### [DATA PROVIDED]
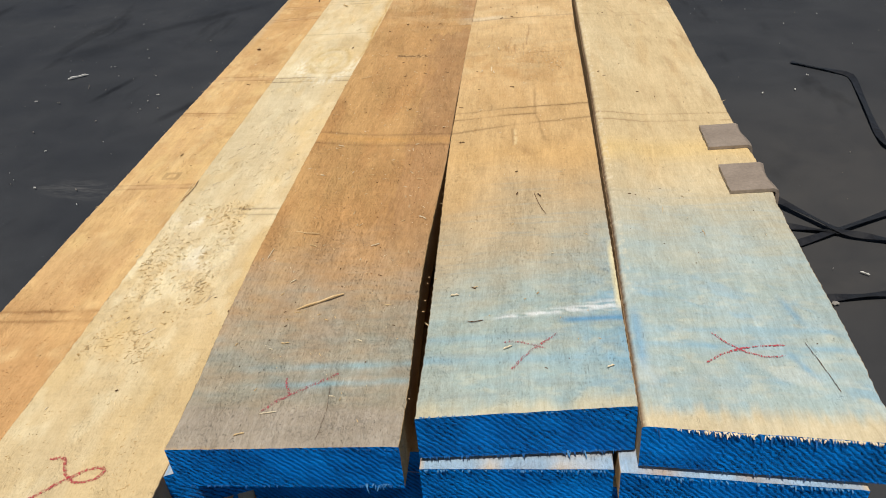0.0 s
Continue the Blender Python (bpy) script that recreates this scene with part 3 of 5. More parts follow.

--

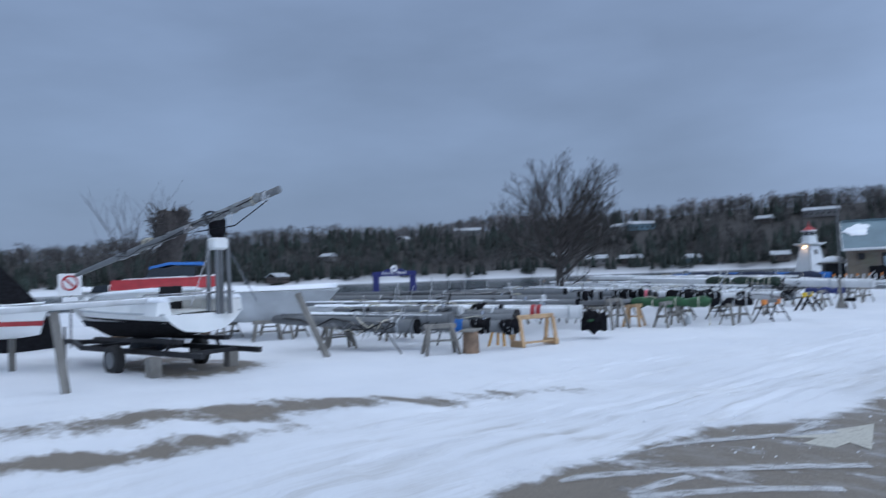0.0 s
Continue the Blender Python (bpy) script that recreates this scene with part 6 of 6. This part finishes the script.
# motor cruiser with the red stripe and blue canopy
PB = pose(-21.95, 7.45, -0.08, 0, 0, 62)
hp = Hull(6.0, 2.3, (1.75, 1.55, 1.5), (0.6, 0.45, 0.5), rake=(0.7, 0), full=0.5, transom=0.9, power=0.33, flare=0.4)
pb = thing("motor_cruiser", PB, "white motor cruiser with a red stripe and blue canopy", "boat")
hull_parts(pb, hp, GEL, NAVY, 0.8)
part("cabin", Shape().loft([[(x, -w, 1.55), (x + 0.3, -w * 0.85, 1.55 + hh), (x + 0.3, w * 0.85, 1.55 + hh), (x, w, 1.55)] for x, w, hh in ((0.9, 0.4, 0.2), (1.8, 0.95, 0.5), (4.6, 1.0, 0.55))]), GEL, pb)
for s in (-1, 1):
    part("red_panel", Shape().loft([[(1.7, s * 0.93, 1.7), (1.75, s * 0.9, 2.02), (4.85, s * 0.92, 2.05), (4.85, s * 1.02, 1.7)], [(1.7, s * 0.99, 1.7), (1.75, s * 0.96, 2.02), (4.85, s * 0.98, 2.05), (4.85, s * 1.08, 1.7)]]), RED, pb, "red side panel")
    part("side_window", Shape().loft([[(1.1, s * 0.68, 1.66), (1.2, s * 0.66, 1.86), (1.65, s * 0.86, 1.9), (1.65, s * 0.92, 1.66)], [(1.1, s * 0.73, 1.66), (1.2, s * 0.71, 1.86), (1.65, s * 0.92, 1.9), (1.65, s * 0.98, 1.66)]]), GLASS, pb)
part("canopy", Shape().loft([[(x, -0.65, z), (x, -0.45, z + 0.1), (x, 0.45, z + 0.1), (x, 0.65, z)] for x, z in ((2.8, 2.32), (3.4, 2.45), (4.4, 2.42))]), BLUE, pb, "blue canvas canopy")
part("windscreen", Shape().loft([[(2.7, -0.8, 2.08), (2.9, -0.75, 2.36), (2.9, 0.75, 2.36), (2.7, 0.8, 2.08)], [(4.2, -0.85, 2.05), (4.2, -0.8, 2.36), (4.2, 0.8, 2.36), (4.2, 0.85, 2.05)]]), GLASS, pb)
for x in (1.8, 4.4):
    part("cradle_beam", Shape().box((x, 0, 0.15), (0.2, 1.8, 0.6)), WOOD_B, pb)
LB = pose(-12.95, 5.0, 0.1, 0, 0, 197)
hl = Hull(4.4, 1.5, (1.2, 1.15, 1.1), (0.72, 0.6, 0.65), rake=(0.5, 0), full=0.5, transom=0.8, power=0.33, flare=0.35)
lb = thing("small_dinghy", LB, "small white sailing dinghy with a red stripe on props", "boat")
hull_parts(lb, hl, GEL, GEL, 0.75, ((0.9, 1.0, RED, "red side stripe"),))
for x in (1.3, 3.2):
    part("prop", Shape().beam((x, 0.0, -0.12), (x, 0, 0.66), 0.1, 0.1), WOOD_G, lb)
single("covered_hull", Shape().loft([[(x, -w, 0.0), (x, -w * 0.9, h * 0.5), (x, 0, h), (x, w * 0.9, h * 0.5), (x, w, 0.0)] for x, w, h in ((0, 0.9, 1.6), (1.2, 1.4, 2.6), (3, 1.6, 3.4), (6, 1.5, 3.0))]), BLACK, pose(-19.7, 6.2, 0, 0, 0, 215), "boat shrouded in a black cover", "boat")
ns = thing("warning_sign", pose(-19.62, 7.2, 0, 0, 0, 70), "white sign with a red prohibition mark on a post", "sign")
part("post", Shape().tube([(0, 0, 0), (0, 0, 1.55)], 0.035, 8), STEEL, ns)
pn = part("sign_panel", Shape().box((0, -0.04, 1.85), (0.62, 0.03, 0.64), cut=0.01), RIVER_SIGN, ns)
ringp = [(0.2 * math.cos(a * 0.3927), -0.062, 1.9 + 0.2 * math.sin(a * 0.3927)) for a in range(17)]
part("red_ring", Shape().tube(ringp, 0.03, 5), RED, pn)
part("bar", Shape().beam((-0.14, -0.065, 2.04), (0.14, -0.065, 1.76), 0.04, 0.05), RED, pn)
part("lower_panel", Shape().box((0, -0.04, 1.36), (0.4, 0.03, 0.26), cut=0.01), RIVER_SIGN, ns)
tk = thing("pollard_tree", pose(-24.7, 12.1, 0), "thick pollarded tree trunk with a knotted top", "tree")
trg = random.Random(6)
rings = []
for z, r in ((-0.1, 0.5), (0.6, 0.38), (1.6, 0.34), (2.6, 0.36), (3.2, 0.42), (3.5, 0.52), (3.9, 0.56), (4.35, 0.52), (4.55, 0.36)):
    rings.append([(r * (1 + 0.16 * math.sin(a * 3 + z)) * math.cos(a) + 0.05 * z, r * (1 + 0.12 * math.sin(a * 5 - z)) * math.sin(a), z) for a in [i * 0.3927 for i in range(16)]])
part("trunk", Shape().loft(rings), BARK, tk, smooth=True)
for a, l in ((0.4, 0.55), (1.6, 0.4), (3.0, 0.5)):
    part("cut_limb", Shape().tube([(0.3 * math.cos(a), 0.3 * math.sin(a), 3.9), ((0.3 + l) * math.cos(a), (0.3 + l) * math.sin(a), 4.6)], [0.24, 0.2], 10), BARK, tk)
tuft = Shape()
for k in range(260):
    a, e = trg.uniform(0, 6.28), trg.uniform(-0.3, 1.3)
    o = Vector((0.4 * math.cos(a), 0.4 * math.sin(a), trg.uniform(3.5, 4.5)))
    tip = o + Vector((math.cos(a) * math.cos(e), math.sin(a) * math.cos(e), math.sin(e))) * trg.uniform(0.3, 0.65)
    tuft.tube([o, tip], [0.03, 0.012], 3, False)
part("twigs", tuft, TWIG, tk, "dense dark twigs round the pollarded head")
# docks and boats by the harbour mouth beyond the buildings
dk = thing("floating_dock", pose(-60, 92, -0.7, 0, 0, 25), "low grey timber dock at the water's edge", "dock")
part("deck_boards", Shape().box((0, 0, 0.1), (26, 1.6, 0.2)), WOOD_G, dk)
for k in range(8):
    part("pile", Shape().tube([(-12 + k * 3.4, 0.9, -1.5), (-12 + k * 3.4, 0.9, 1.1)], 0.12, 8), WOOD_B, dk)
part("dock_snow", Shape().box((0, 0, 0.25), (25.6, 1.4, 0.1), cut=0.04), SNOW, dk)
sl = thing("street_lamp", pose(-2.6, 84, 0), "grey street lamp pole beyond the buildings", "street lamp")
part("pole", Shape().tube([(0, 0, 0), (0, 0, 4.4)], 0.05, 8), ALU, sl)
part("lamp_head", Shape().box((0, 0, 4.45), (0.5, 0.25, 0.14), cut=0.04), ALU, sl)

### [GIVEN EXERCISE]
Filter the records down to the lines that contain the string "Blender", and copy those lines.

### [TASK ANSWER]
Continue the Blender Python (bpy) script that recreates this scene with part 3 of 5. More parts follow.
Continue the Blender Python (bpy) script that recreates this scene with part 6 of 6. This part finishes the script.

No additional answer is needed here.